Survivors of clerical abuse in the Australian state of New South Wales will be able to directly sue churches under proposed legal changes announced on Sunday.

Mark Speakman, the attorney general, said the new legislation was in response to Australia’s royal commission into institutional abuse.

New South Wales is Australia’s most populous state, and the home of the country’s largest city, Sydney.

“These reforms will provide access to new avenues to allow survivors to pursue compensation, so they can focus on recovering and moving forward with their lives,” Speakman said during a press conference, according to the AAP.

Under current law, priests and lay volunteers are not considered employees of churches. Moreover, churches’ assets are held in trust, and Australia’s courts have held that the trustees of a trust cannot be held responsible for the actions of the conduct of those working for the trust.

This makes it difficult for victims to sue for damages.

Under the new rules, the court will be granted the power to appoint trustees that can be sued unless the institution nominates an entity with assets that can be used to satisfy claims.

This will allow child sex abuse victims to sue churches and other institutions using trusts to hold their assets. In addition, the burden of proof will be placed on the institutions to prove they took reasonable precautions to prevent abuse.

“It’s staggering that these institutions in the past have been abject failures when it comes to reporting what has gone on,” Speakman said. “These reforms will make it easier for child sexual abuse survivors … to take action against those who have failed them in the past.”

Abuse victim John Ellis was unable to successfully sue the Catholic Church in 2007 because of the past rules.

“I am very chuffed that this defense won’t be able to be used – we have been working towards this for a very long time,” Ellis told the Daily Mail.

“We don’t want survivors to have to fight churches and other institutions in court but, if they have to, if the institutions are not playing ball or continuing to have an attitude problem, at least they can now have their claims tested,” he said.

In a statement released to the AAP, Sydney Archbishop Anthony Fisher said the archdiocese supports “having a clear entity as a proper defendant for claims.”

The archdiocese said the Catholic Church in the state has been helping victims identify proper defendants so that claims could be met “for some time now.”

“However, the New South Wales dioceses recognize more can be done to make access to the justice system easier,” Fisher said.

The Archdiocese of Sydney is the metropolitan for the entire state and has nine suffragan dioceses.

The new rules will go into effect later this year; the state of Victoria – the location of the city of Melbourne – enacted similar legislation in May.

Last week, laws requiring Catholic priests to break the seal of confession in some cases passed the Australian Capital Territory’s Legislative Assembly in Canberra.

The new legislation comes in the wake of the findings of the Royal Commission into Institutional Responses to Child Sexual Abuse, which was established in 2013 to investigate how institutions like schools, churches, sports clubs and government organizations have responded to allegations and instances of child sexual abuse.

The inquiry – which issued its final report in December – heard the testimonies of more than 8,000 survivors of child sex abuse.

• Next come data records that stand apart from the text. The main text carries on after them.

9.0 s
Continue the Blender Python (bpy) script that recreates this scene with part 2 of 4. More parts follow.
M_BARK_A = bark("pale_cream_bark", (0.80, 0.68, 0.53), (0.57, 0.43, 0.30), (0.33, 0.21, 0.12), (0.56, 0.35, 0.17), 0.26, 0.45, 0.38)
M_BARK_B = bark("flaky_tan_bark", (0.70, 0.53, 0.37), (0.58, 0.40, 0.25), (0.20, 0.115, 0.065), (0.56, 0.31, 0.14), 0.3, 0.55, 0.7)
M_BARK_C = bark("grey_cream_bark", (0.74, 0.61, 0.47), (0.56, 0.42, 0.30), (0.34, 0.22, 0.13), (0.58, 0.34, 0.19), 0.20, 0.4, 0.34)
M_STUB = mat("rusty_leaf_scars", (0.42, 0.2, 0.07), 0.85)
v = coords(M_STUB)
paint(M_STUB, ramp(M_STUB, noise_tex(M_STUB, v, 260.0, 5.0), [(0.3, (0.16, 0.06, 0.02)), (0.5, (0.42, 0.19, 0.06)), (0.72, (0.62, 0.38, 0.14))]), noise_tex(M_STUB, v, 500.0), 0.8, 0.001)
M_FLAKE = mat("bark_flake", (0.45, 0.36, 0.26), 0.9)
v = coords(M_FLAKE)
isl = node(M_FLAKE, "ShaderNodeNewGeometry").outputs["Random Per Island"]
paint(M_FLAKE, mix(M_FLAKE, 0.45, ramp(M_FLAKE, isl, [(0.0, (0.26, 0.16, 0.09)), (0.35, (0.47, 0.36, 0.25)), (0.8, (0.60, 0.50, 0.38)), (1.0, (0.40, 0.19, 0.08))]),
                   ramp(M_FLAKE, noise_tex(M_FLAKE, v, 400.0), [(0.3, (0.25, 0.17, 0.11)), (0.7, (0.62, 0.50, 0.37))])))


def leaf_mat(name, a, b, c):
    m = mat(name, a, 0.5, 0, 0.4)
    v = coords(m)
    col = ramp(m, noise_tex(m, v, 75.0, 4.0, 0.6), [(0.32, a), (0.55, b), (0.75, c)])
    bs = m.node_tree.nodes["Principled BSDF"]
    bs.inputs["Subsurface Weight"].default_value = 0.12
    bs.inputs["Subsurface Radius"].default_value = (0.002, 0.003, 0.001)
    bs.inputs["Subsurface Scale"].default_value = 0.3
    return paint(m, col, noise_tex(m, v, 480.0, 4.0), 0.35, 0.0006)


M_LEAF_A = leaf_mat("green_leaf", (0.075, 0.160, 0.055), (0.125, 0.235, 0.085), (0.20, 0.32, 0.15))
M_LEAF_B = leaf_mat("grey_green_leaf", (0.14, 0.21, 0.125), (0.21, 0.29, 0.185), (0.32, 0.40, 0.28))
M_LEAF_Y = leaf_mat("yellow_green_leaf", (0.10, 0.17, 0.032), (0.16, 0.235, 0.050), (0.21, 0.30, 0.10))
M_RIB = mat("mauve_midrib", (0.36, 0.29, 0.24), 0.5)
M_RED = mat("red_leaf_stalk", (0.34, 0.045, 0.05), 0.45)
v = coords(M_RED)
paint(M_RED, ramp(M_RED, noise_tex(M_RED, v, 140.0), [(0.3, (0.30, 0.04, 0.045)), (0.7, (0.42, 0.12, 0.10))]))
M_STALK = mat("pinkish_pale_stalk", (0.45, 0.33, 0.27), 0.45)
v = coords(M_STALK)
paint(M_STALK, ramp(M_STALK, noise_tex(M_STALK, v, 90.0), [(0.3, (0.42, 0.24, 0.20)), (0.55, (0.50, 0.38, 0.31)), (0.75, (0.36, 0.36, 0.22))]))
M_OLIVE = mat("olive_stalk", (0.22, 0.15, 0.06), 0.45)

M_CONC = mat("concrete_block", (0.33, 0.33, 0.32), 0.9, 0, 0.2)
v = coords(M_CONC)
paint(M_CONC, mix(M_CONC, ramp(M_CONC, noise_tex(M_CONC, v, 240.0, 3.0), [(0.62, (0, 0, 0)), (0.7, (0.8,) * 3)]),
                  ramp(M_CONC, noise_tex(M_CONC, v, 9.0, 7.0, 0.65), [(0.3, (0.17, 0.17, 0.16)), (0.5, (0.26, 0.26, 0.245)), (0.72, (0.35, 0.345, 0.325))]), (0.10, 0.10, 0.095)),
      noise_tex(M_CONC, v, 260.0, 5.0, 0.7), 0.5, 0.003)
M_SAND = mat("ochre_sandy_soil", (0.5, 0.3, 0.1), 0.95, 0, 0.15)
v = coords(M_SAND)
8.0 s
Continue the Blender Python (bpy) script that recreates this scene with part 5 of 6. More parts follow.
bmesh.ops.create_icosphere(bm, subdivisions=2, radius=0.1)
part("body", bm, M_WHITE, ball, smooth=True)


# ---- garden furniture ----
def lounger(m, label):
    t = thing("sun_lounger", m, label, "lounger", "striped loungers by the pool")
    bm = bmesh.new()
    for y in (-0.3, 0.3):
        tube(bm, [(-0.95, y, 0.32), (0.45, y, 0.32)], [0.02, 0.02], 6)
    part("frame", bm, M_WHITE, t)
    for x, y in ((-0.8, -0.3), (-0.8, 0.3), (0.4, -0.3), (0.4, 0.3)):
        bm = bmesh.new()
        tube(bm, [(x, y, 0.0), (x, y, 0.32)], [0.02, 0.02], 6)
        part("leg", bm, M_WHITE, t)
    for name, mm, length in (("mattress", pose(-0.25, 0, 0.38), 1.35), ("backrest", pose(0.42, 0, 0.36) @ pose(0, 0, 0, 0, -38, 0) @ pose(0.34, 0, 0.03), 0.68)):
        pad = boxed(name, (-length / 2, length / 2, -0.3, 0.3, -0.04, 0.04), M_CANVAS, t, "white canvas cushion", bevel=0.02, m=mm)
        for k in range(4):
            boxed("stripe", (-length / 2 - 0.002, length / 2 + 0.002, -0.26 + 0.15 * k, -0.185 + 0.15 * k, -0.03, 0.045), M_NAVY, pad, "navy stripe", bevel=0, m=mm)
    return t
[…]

Of those who were abused in religious institutions, 62 percent were Catholics.

Several high-ranking clerics in Australia have also made headlines in cases relating to abuse.

Archbishop of Adelaide Philip Wilson in May became the most senior Catholic cleric in the world to be convicted of covering up child sex abuse in the 1970s. He could face two years in prison.

Pope Francis’s former finance minister, Cardinal George Pell, is facing a trial on sexual assault charges in Melbourne, where he previously served as archbishop. The exact details and nature of the charges have not been disclosed, though police have described them as “historical” sexual assaults, meaning they are alleged to have occurred decades ago.